There are plenty of predictions that AI will lead to massive job losses, but Groq’s CEO believes in something quite different—AI will lead to labour shortages.
In an interesting counterpoint to prevailing narratives about AI-driven unemployment, Jonathan Ross, co-founder and CEO of Groq—recently acquired by NVIDIA at an estimated valuation of $20 billion—has outlined a provocative vision of the future. Rather than mass joblessness, Ross predicts a world where AI creates so many opportunities that there simply won’t be enough workers to fill them. His argument rests on three interconnected trends that he believes will fundamentally reshape the economy and workforce.

“I believe that AI is going to cause massive labor shortages. I don’t think we’re going to have enough people to fill all the jobs that are going to be created,” Ross said. “There’s three things that are going to happen because of AI.”
The first pillar of Ross’s thesis is what he calls “massive deflationary pressure.” He envisions a future where AI-driven efficiency dramatically reduces the cost of virtually everything. “This cup of coffee is going to cost less. Your housing is going to cost less. Everything is going to cost less, which means people are going to need less money because you’re going to have robots that are going to be farming the coffee more efficiently, you’re going to have better supply chain management,” he explained. This widespread deflation, Ross argues, will fundamentally change people’s relationship with work—if goods and services cost less, people won’t need to earn as much to maintain their standard of living.

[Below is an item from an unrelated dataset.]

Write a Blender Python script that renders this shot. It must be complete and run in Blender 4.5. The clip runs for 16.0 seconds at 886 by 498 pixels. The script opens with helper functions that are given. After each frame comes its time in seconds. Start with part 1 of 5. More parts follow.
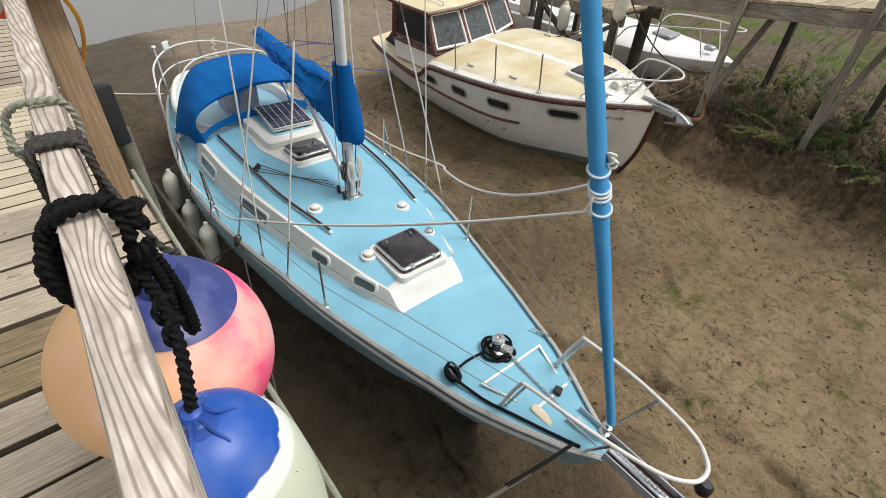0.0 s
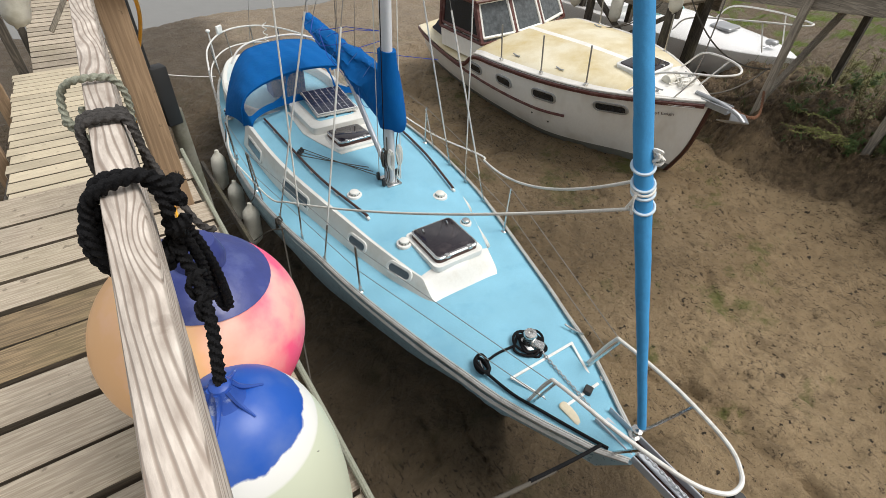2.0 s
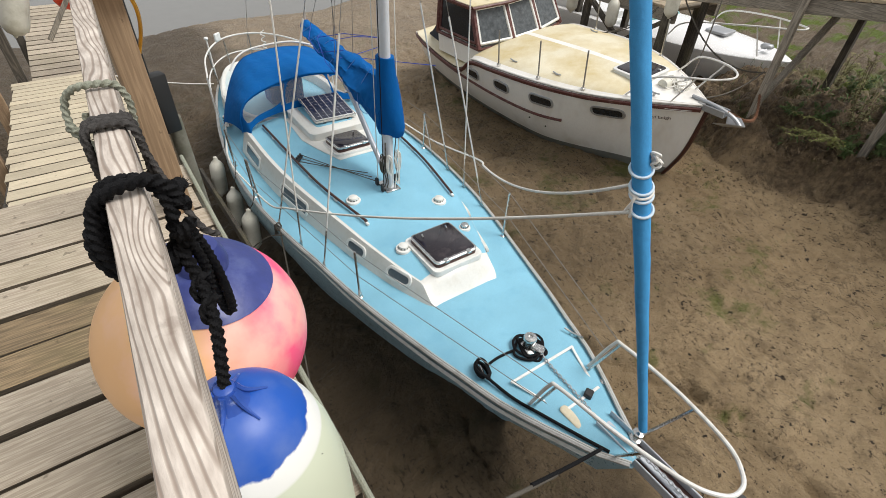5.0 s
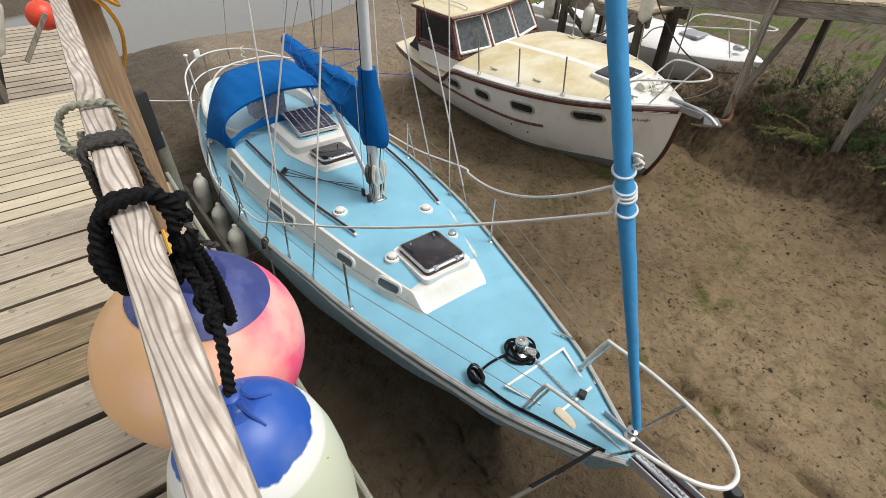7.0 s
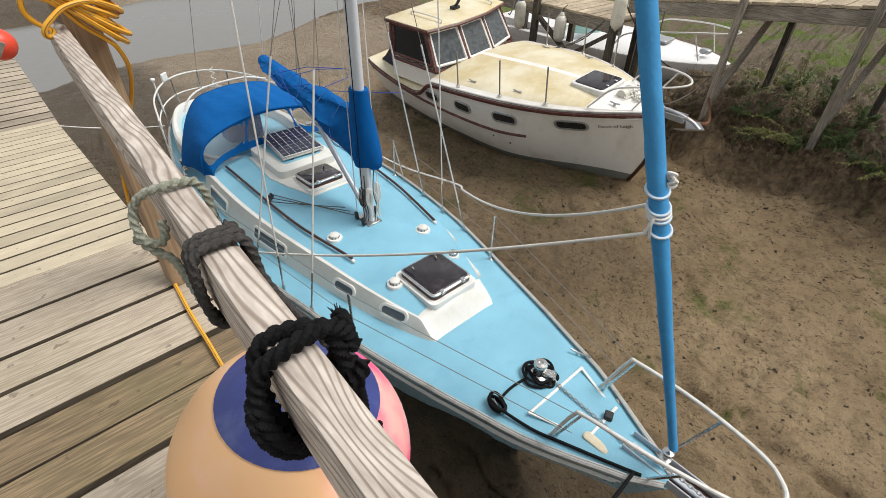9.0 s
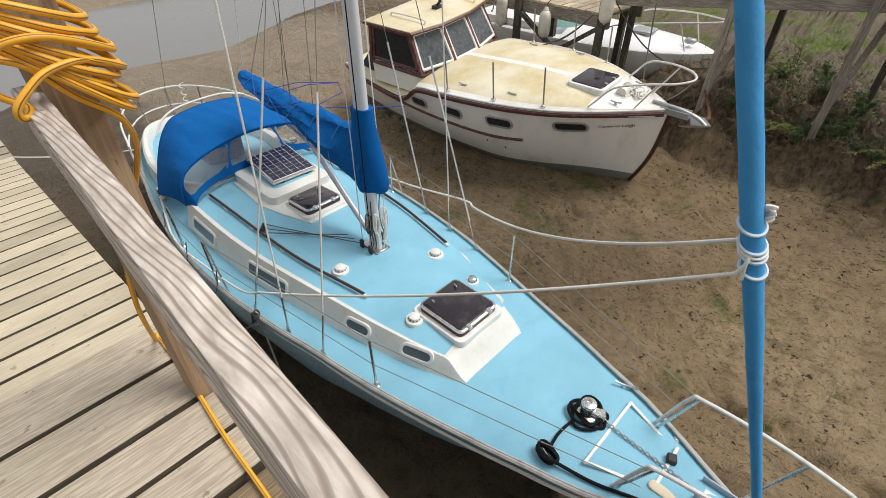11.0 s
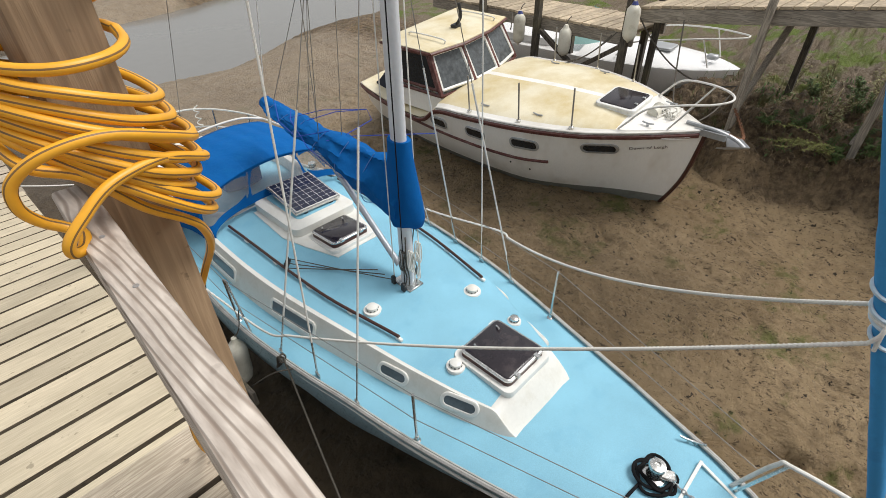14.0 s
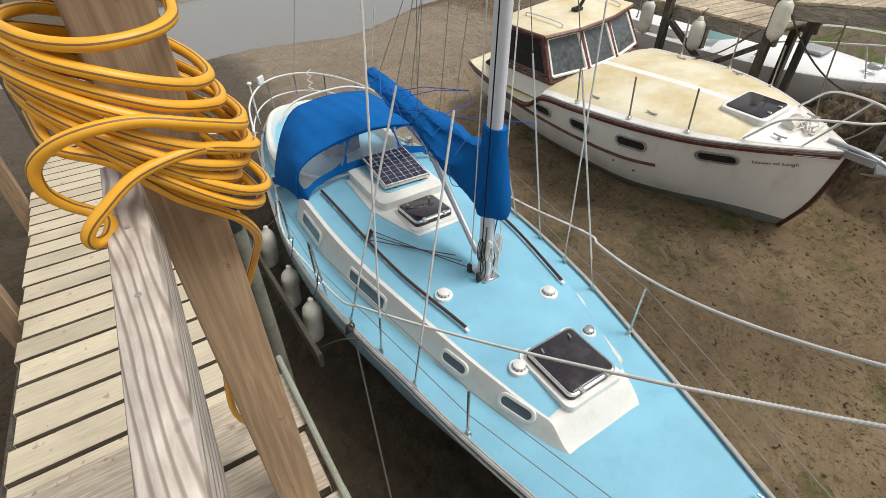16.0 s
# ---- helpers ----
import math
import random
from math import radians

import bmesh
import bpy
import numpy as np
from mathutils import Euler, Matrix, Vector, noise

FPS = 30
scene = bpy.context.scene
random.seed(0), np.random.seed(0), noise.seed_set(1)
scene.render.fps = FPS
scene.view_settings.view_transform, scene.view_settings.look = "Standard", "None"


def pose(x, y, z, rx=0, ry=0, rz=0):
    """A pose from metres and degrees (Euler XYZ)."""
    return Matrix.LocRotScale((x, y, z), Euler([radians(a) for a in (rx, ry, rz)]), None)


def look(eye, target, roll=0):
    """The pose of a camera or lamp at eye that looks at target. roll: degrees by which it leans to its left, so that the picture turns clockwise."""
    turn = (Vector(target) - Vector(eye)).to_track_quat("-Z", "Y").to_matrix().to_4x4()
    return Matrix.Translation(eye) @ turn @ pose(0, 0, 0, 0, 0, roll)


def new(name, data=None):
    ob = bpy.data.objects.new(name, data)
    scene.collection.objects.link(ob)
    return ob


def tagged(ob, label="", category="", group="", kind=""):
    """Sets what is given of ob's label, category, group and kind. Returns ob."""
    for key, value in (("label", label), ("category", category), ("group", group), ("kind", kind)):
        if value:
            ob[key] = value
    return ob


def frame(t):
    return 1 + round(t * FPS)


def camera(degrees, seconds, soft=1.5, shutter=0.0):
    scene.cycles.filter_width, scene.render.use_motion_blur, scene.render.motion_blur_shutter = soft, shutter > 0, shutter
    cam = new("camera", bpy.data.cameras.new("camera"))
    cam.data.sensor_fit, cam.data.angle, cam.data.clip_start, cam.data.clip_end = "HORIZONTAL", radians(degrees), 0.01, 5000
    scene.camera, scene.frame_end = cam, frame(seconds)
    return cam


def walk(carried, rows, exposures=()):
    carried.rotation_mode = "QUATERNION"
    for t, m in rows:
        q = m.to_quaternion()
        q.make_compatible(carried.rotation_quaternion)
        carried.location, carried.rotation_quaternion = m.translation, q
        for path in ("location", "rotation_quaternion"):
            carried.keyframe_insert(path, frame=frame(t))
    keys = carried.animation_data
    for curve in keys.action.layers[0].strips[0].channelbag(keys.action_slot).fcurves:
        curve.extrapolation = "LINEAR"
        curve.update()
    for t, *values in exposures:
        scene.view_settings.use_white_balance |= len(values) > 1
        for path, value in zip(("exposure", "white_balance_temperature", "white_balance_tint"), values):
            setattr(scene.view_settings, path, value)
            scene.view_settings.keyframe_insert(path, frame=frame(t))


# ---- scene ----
cam = camera(83.7, 16.0, soft=0.5)
PATH = [
    (0, (-2.212, -0.619, 4.266), (-1.181, 0.538, 3.002), 3.91),
    (0.5, (-2.220, -0.619, 4.266), (-1.218, 0.559, 2.997), 3.62),
    (1, (-2.228, -0.627, 4.271), (-1.263, 0.574, 2.995), 3.33),
    (1.5, (-2.221, -0.627, 4.264), (-1.291, 0.589, 2.977), 3.25),
    (2, (-2.199, -0.620, 4.258), (-1.300, 0.605, 2.958), 3.29),
    (2.5, (-2.195, -0.620, 4.256), (-1.319, 0.610, 2.945), 3.41),
    (3, (-2.195, -0.617, 4.253), (-1.329, 0.617, 2.939), 3.52),
    (3.5, (-2.197, -0.617, 4.253), (-1.333, 0.619, 2.939), 3.51),
    (4, (-2.202, -0.617, 4.254), (-1.328, 0.621, 2.948), 3.29),
    (6.5, (-2.224, -0.635, 4.264), (-1.266, 0.588, 3.005), 2.36),
    (7, (-2.235, -0.635, 4.265), (-1.269, 0.587, 3.010), 1.95),
    (7.5, (-2.248, -0.626, 4.262), (-1.263, 0.587, 3.013), 1.84),
    (8, (-2.278, -0.554, 4.255), (-1.262, 0.646, 3.018), 1.71),
    (8.5, (-2.319, -0.401, 4.250), (-1.273, 0.778, 3.018), 1.50),
    (9, (-2.346, -0.286, 4.263), (-1.275, 0.876, 3.037), 1.29),
    (9.2, (-2.336, -0.242, 4.260), (-1.267, 0.918, 3.031), 0.99),
    (11.3, (-2.286, 0.398, 4.245), (-1.133, 1.467, 3.009), 0.01),
    (11.5, (-2.287, 0.419, 4.246), (-1.124, 1.483, 3.015), -0.01),
    (12, (-2.266, 0.434, 4.244), (-1.096, 1.499, 3.021), -0.64),
    (12.5, (-2.262, 0.528, 4.239), (-1.069, 1.584, 3.030), -0.89),
    (13, (-2.265, 0.671, 4.241), (-1.060, 1.722, 3.039), -1.12),
    (13.5, (-2.272, 0.767, 4.239), (-1.074, 1.837, 3.047), -1.04),
    (14, (-2.232, 0.818, 4.238), (-1.083, 1.928, 3.035), -0.69),
    (14.5, (-2.167, 0.839, 4.232), (-1.097, 2.005, 3.008), -0.12),
    (15, (-2.122, 0.873, 4.235), (-1.140, 2.098, 2.995), 0.31),
    (15.5, (-2.113, 0.887, 4.228), (-1.208, 2.153, 2.972), 0.31),
    (16, (-2.112, 0.890, 4.226), (-1.255, 2.184, 2.965), 0.19),
]
walk(cam, [(t, look(eye, target, roll)) for t, eye, target, roll in PATH])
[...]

This leads directly to his second prediction: people will increasingly opt out of traditional full-time employment. “That’s going to lead you to number two, which is people are going to opt out of the economy more. They’re going to work fewer hours, they’re going to work fewer days a week, and they’re going to work fewer years. They’re going to retire earlier because they’re going to be able to support their lifestyle working less,” Ross said. In this scenario, the traditional 40-hour work week and decades-long career become relics of a more expensive era.
But the most intriguing aspect of Ross’s vision is his third point: the emergence of entirely new industries and job categories that don’t exist today. Drawing a historical parallel, he noted, “Think about a hundred years ago, 98% of the workforce in the United States was in agriculture. 2% did other things. When we were able to reduce that to 2% of the population working in agriculture, we found things for those other 98% of the population to do. The jobs that are going to exist a hundred years from now, we can’t even contemplate.”
Ross offered concrete examples to illustrate this pattern of job creation. “A hundred years ago, the idea of a software developer made no sense. A hundred years from now, it’s going to make no sense, but in a different way because everyone’s going to be vibe coding, right? And influencers—that wouldn’t have made sense a hundred years ago. But now that’s a real job. People make millions of dollars off of it,” he said. His point is clear: just as we couldn’t have predicted today’s careers a century ago, we can’t foresee what work will look like in the future.
Summarizing his framework, Ross said: “So number one, deflationary pressure. Number two, opting out of the workforce because of that deflationary pressure. And number three, jobs and companies that couldn’t exist today that are going to exist and are going to need labor. We’re not going to have enough people.”
Ross’s predictions come at a moment of intense debate about AI’s impact on employment. While concerns about automation-driven job displacement dominate headlines, there are emerging signs that support aspects of his thesis. The rapid growth of AI-native companies has already created demand for new roles—prompt engineers, AI trainers, and AI safety researchers didn’t exist a decade ago. Meanwhile, some economists have noted that previous waves of automation, from the Industrial Revolution to computerization, ultimately created more jobs than they destroyed, though often requiring workers to adapt to entirely new fields.
The acquisition of Groq by NVIDIA—a company at the forefront of AI infrastructure—adds weight to Ross’s perspective on the sector’s trajectory. Whether his optimistic vision of AI-driven abundance and labour shortages materializes remains to be seen, but his argument offers a thought-provoking alternative to dystopian narratives of mass technological unemployment. The real challenge, his framework suggests, may not be finding work for people, but finding people for work in industries we haven’t yet imagined.